28th March 2021
By: Laura Jula and Laura Grisales
The internet and social media have changed almost every aspect of our daily lives, from the way we shop to how we relate politically. One of the drastic effects globally has been the exponential increase in the amount of information we can access at the click of a button, even information that was once reserved for certain elites, for example, educational courses. This has had a democratizing effect on our societies on several fronts, as access to and dissemination of information is available to everyone with an internet connection. Additionally, it has facilitated different social mobilizations and has allowed minorities to raise their voices claiming their rights. However, social networks have also become a battleground with a dangerous tendency: those who think differently are considered enemies.
Within this global phenomenon, Colombia has been no exception. According to a worldwide study on the use of social networks, 35 million Colombians use the internet an average of 9 hours and 10 minutes a day, of which 3 hours and 45 minutes a day correspond to social networks. Additionally, Colombia is the Latin American country where people spend the most time checking their social networks and ranks second worldwide. Being on this podium makes Colombians particularly vulnerable to having their opinions skewed by the constant bombardment of information.
While it could be argued that the passionate political debates witnessed on networks such as Facebook and Twitter happen because the users involved in the discussions are the most passionate about current controversies, the reality turns out to be more complex. Additional elements such as social media algorithms and political manipulation propaganda play a vital role in the relationship between politics and social media.
'The algorithm' is how the social network is programmed, the rules by which it decides in which order and how often posts are displayed. These rules are continuously adapted, using an input of user data that these platforms store. The algorithm works to provide each user with personalized content, according to their previous behavior, the platform's interests, and those who have advertisements on it. This results in each user receiving only certain types of information, sometimes false information.
Social network algorithms' influence on political radicalization has been denounced for several years by technology industry employees, data science experts, and academics who have researched this phenomenon through the lens of psychology, sociology, economics, ethics, and law. Social networks such as Facebook have been criticized for not effectively controlling the spread of false information, even going so far as to promote it. This is because inflammatory information often leads to more clicks. Unscrupulous authors have used data from these networks to research what is attractive on a social network and create posts to better manipulate the virtual and social network communities.
In terms of political manipulation propaganda, a 2019 Oxford University report revealed that political parties and their detractors have manipulated public opinion virtually in Colombia. The user's effect is to create a bubble that reinforces their own views, further radicalizing individuals and forming a division into groups: those who agree with a particular opinion and those who do not.

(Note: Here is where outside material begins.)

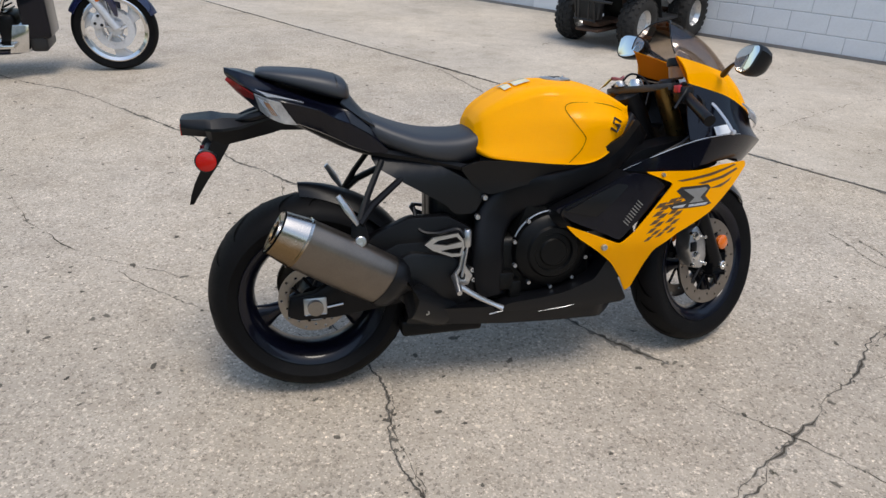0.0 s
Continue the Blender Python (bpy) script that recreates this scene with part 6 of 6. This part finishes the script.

Each group's belief is reinforced, and its tolerance to other's opinions is minimized.
This is exacerbated in a country with armed conflicts. These conflicts usually have a symbolic battleground, where each group aggressively seeks to project its own narrative and interpretation of events. Strategies of disinformation, propaganda, and fear are commonly used in this framework. A clear example was the disinformation surrounding the peace agreement reached in Havana in 2016, where some terms were used to generate fear by manipulating information. Terms such as "gender ideology" -which was born in the 1990s in the Catholic sphere to counter criticism against men and women's traditional roles- were used as an anti-peace process campaign strategy, misrepresenting the gender focus of the agreement (Viveros Vigoya, 2016).
While the political debate is promoted as an expression of freedom in states governed by the rule of law, its purpose, which is to protect plurality, must not be forgotten. Extremist groups have benefited from the creation of bubbles, shielding the dissemination of false information as a valid use of their freedom of expression. However, it can be argued that the spirit of this right is being violated, as the discourse of certain actors is being empowered, without a commitment to plurality or truth. Additionally, repetitive information generates an emotional charge that promotes feelings of total acceptance or rejection, with no middle ground. It forces people to position themselves in one of the opposing poles (pro-life and pro-abortion, left and right, or, in the case of Colombia, mamertos and fachos, ...).
One way to mitigate this problem stems from the fundamental values of education, tolerance, and respect at the individual level. On the technical side, a good start to avoid receiving biased information is to do your own research for news and opposing opinions and follow friends and websites that hold different opinions, as long as those media commit to the truth. Also, maintaining curiosity, seeking reliable secondary sources of what is said in images or on networks, and commenting respectfully on the posts are strategies for creating pluralistic environments.
In addition to the individual aspect, the State, of course, should intervene to mitigate cases of politically motivated discrimination. The use of strategies such as digital education and legal regulation on the subject is necessary, including a guiding principle promoting tolerance and the guarantee of citizen protection against virtual political manipulation. Even with these measures, a change in the different platforms' algorithmic programming is still urgent to contain the political division generated by manipulating users and promoting discussion in an environment of tolerance.